→ **Supplied data**:
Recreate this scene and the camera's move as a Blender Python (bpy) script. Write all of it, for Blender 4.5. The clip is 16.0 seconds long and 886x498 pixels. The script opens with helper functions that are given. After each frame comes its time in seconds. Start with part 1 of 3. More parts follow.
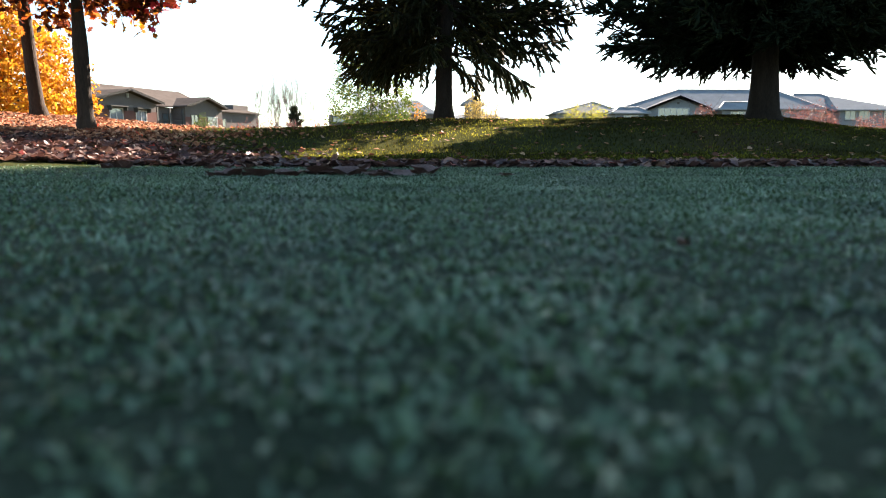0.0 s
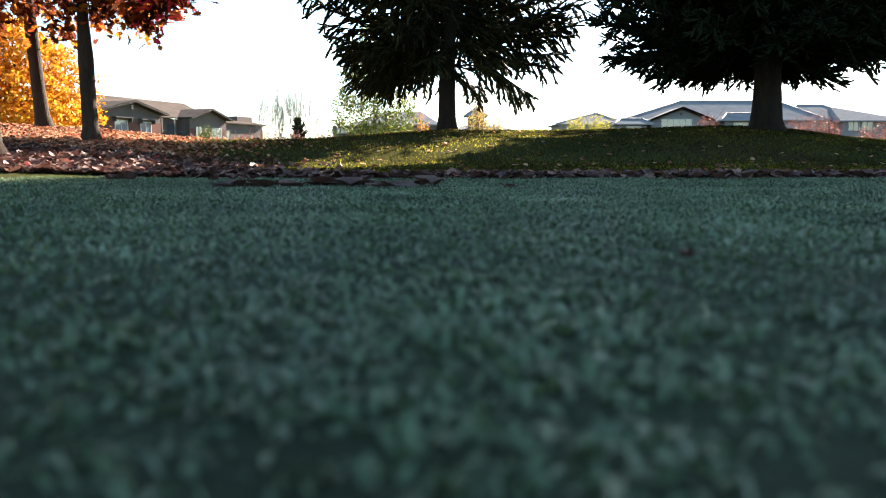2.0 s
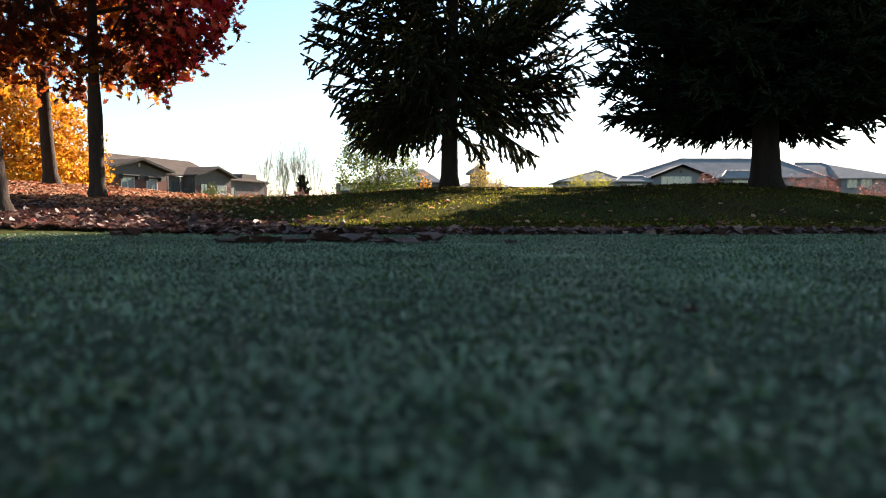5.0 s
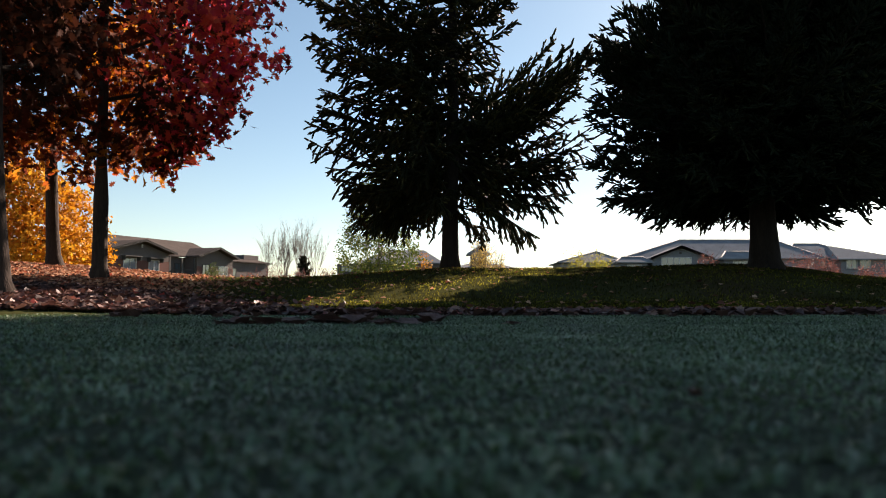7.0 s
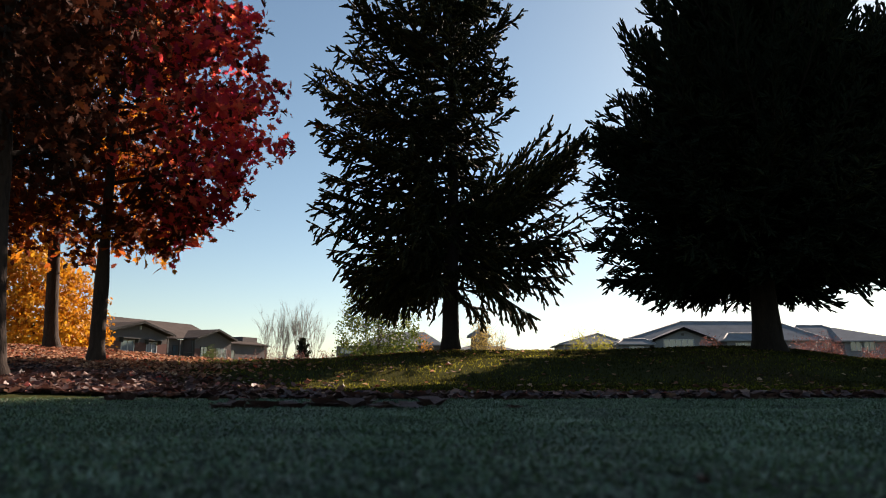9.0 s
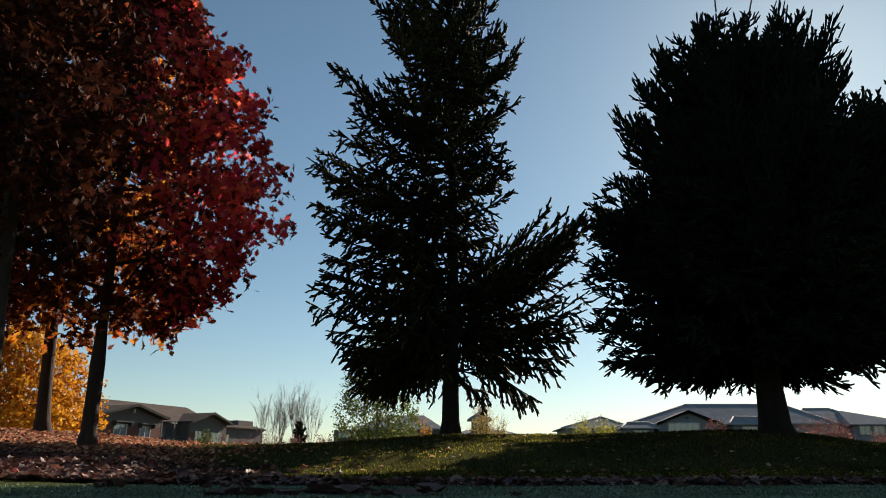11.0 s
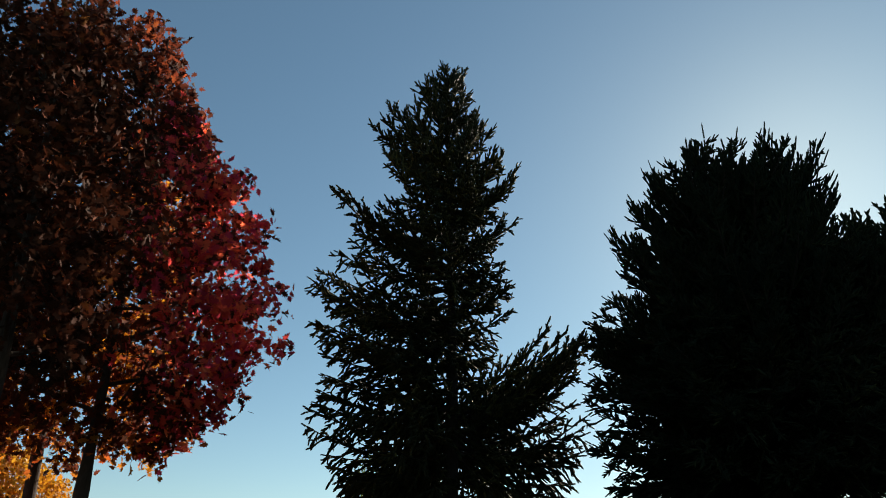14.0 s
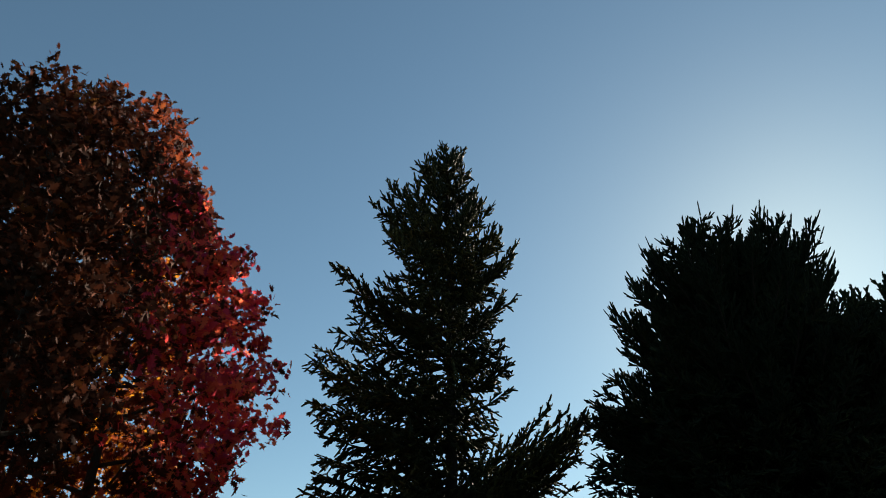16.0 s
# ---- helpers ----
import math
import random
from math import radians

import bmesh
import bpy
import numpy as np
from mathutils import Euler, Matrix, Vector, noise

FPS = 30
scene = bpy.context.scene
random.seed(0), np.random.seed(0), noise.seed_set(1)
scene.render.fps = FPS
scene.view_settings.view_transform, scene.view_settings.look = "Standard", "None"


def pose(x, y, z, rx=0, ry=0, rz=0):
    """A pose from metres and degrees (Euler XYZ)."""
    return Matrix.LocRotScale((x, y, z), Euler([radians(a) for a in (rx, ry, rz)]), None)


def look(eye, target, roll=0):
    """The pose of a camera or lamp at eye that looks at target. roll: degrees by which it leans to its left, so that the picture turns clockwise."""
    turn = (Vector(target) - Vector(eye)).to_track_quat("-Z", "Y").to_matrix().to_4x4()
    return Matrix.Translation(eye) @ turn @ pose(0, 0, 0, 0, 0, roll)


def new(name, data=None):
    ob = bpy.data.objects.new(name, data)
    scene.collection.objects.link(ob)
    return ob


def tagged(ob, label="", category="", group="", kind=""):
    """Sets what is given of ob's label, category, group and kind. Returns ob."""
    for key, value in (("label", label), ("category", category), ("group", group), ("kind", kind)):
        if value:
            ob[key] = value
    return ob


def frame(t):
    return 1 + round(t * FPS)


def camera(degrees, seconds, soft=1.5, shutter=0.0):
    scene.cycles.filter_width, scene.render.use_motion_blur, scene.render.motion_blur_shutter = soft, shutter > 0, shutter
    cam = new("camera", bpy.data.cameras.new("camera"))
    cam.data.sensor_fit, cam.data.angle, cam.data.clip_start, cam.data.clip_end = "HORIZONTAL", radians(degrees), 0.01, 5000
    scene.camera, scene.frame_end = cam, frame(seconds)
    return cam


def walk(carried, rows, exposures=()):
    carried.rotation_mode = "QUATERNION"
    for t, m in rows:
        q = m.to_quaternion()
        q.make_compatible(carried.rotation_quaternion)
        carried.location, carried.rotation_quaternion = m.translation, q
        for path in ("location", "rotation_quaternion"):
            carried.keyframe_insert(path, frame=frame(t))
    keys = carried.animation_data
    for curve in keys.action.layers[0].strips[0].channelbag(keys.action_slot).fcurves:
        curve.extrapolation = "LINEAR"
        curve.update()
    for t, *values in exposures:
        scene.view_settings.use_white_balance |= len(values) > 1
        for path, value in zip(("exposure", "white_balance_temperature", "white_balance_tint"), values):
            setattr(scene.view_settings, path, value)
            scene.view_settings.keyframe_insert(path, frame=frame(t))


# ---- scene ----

# ------------------------------------------------------------ camera
EYE = 0.08          # the camera rests close over the mown green
cam = camera(64.07, 16.0, soft=1.0)
cam.data.dof.use_dof = True
cam.data.dof.focus_distance = 7.0
cam.data.dof.aperture_fstop = 6.0
ROWS = [  # seconds, yaw, pitch, roll
    (0.0, -0.466, -7.953, -0.02), (0.5, -0.387, -7.697, -0.05), (1.0, -0.321, -7.493, -0.055),
    (1.5, -0.259, -7.288, -0.05), (2.0, -0.211, -7.078, -0.04), (2.5, -0.170, -6.866, -0.036),
    (3.0, -0.125, -6.667, -0.04), (3.2, -0.110, -6.590, -0.04), (3.6, -0.085, -6.320, -0.035),
    (4.0, -0.060, -5.550, -0.03), (4.5, -0.038, -4.100, -0.03), (5.0, -0.018, -2.520, -0.03),
    (5.5, 0.0, -0.900, -0.03), (6.0, 0.02, 0.760, -0.045), (6.5, 0.03, 2.393, -0.045),
    (7.0, 0.037, 4.014, -0.045), (7.5, 0.042, 5.648, -0.05), (8.0, 0.05, 7.280, -0.05),
    (8.5, 0.056, 8.935, -0.06), (9.0, 0.055, 10.602, -0.06), (11.5, 0.025, 18.752, -0.085),
    (12.0, 0.003, 20.366, -0.098), (12.5, -0.010, 21.962, -0.105), (13.0, -0.016, 23.580, -0.1),
    (13.5, -0.028, 25.160, -0.095), (14.0, -0.048, 26.754, -0.098), (14.5, -0.072, 28.315, -0.114),
    (15.0, -0.096, 29.845, -0.135), (15.5, -0.122, 31.405, -0.14), (16.0, -0.138, 32.935, -0.138),
]
EXPOSURES = [(0.0, 2.8, 6900, 16), (3.2, 2.78, 6900, 16), (5.5, 2.05, 7250, 20), (7.0, 1.54, 7300, 23), (9.0, 1.3, 7250, 22), (11.5, 0.96, 6800, 13), (12.75, 0.98, 6750, 11), (14.0, 1.14, 6900, 9), (16.0, 1.2, 6850, 8)]
walk(cam, [(t, pose(0, 0, EYE, 90 + p, 0, y) @ pose(0, 0, 0, 0, 0, r)) for t, y, p, r in ROWS], EXPOSURES)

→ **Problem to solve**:
Give back every line exactly as it stands, pictures excluded.

→ **Reply**:
Recreate this scene and the camera's move as a Blender Python (bpy) script. Write all of it, for Blender 4.5. The clip is 16.0 seconds long and 886x498 pixels. The script opens with helper functions that are given. After each frame comes its time in seconds. Start with part 1 of 3. More parts follow.
0.0 s
2.0 s
5.0 s
7.0 s
9.0 s
11.0 s
14.0 s
16.0 s
# ---- helpers ----
import math
import random
from math import radians

import bmesh
import bpy
import numpy as np
from mathutils import Euler, Matrix, Vector, noise

FPS = 30
scene = bpy.context.scene
random.seed(0), np.random.seed(0), noise.seed_set(1)
scene.render.fps = FPS
scene.view_settings.view_transform, scene.view_settings.look = "Standard", "None"


def pose(x, y, z, rx=0, ry=0, rz=0):
    """A pose from metres and degrees (Euler XYZ)."""
    return Matrix.LocRotScale((x, y, z), Euler([radians(a) for a in (rx, ry, rz)]), None)


def look(eye, target, roll=0):
    """The pose of a camera or lamp at eye that looks at target. roll: degrees by which it leans to its left, so that the picture turns clockwise."""
    turn = (Vector(target) - Vector(eye)).to_track_quat("-Z", "Y").to_matrix().to_4x4()
    return Matrix.Translation(eye) @ turn @ pose(0, 0, 0, 0, 0, roll)


def new(name, data=None):
    ob = bpy.data.objects.new(name, data)
    scene.collection.objects.link(ob)
    return ob


def tagged(ob, label="", category="", group="", kind=""):
    """Sets what is given of ob's label, category, group and kind. Returns ob."""
    for key, value in (("label", label), ("category", category), ("group", group), ("kind", kind)):
        if value:
            ob[key] = value
    return ob


def frame(t):
    return 1 + round(t * FPS)


def camera(degrees, seconds, soft=1.5, shutter=0.0):
    scene.cycles.filter_width, scene.render.use_motion_blur, scene.render.motion_blur_shutter = soft, shutter > 0, shutter
    cam = new("camera", bpy.data.cameras.new("camera"))
    cam.data.sensor_fit, cam.data.angle, cam.data.clip_start, cam.data.clip_end = "HORIZONTAL", radians(degrees), 0.01, 5000
    scene.camera, scene.frame_end = cam, frame(seconds)
    return cam


def walk(carried, rows, exposures=()):
    carried.rotation_mode = "QUATERNION"
    for t, m in rows:
        q = m.to_quaternion()
        q.make_compatible(carried.rotation_quaternion)
        carried.location, carried.rotation_quaternion = m.translation, q
        for path in ("location", "rotation_quaternion"):
            carried.keyframe_insert(path, frame=frame(t))
    keys = carried.animation_data
    for curve in keys.action.layers[0].strips[0].channelbag(keys.action_slot).fcurves:
        curve.extrapolation = "LINEAR"
        curve.update()
    for t, *values in exposures:
        scene.view_settings.use_white_balance |= len(values) > 1
        for path, value in zip(("exposure", "white_balance_temperature", "white_balance_tint"), values):
            setattr(scene.view_settings, path, value)
            scene.view_settings.keyframe_insert(path, frame=frame(t))


# ---- scene ----

# ------------------------------------------------------------ camera
EYE = 0.08          # the camera rests close over the mown green
cam = camera(64.07, 16.0, soft=1.0)
cam.data.dof.use_dof = True
cam.data.dof.focus_distance = 7.0
cam.data.dof.aperture_fstop = 6.0
ROWS = [  # seconds, yaw, pitch, roll
    (0.0, -0.466, -7.953, -0.02), (0.5, -0.387, -7.697, -0.05), (1.0, -0.321, -7.493, -0.055),
    (1.5, -0.259, -7.288, -0.05), (2.0, -0.211, -7.078, -0.04), (2.5, -0.170, -6.866, -0.036),
    (3.0, -0.125, -6.667, -0.04), (3.2, -0.110, -6.590, -0.04), (3.6, -0.085, -6.320, -0.035),
    (4.0, -0.060, -5.550, -0.03), (4.5, -0.038, -4.100, -0.03), (5.0, -0.018, -2.520, -0.03),
    (5.5, 0.0, -0.900, -0.03), (6.0, 0.02, 0.760, -0.045), (6.5, 0.03, 2.393, -0.045),
    (7.0, 0.037, 4.014, -0.045), (7.5, 0.042, 5.648, -0.05), (8.0, 0.05, 7.280, -0.05),
    (8.5, 0.056, 8.935, -0.06), (9.0, 0.055, 10.602, -0.06), (11.5, 0.025, 18.752, -0.085),
    (12.0, 0.003, 20.366, -0.098), (12.5, -0.010, 21.962, -0.105), (13.0, -0.016, 23.580, -0.1),
    (13.5, -0.028, 25.160, -0.095), (14.0, -0.048, 26.754, -0.098), (14.5, -0.072, 28.315, -0.114),
    (15.0, -0.096, 29.845, -0.135), (15.5, -0.122, 31.405, -0.14), (16.0, -0.138, 32.935, -0.138),
]
EXPOSURES = [(0.0, 2.8, 6900, 16), (3.2, 2.78, 6900, 16), (5.5, 2.05, 7250, 20), (7.0, 1.54, 7300, 23), (9.0, 1.3, 7250, 22), (11.5, 0.96, 6800, 13), (12.75, 0.98, 6750, 11), (14.0, 1.14, 6900, 9), (16.0, 1.2, 6850, 8)]
walk(cam, [(t, pose(0, 0, EYE, 90 + p, 0, y) @ pose(0, 0, 0, 0, 0, r)) for t, y, p, r in ROWS], EXPOSURES)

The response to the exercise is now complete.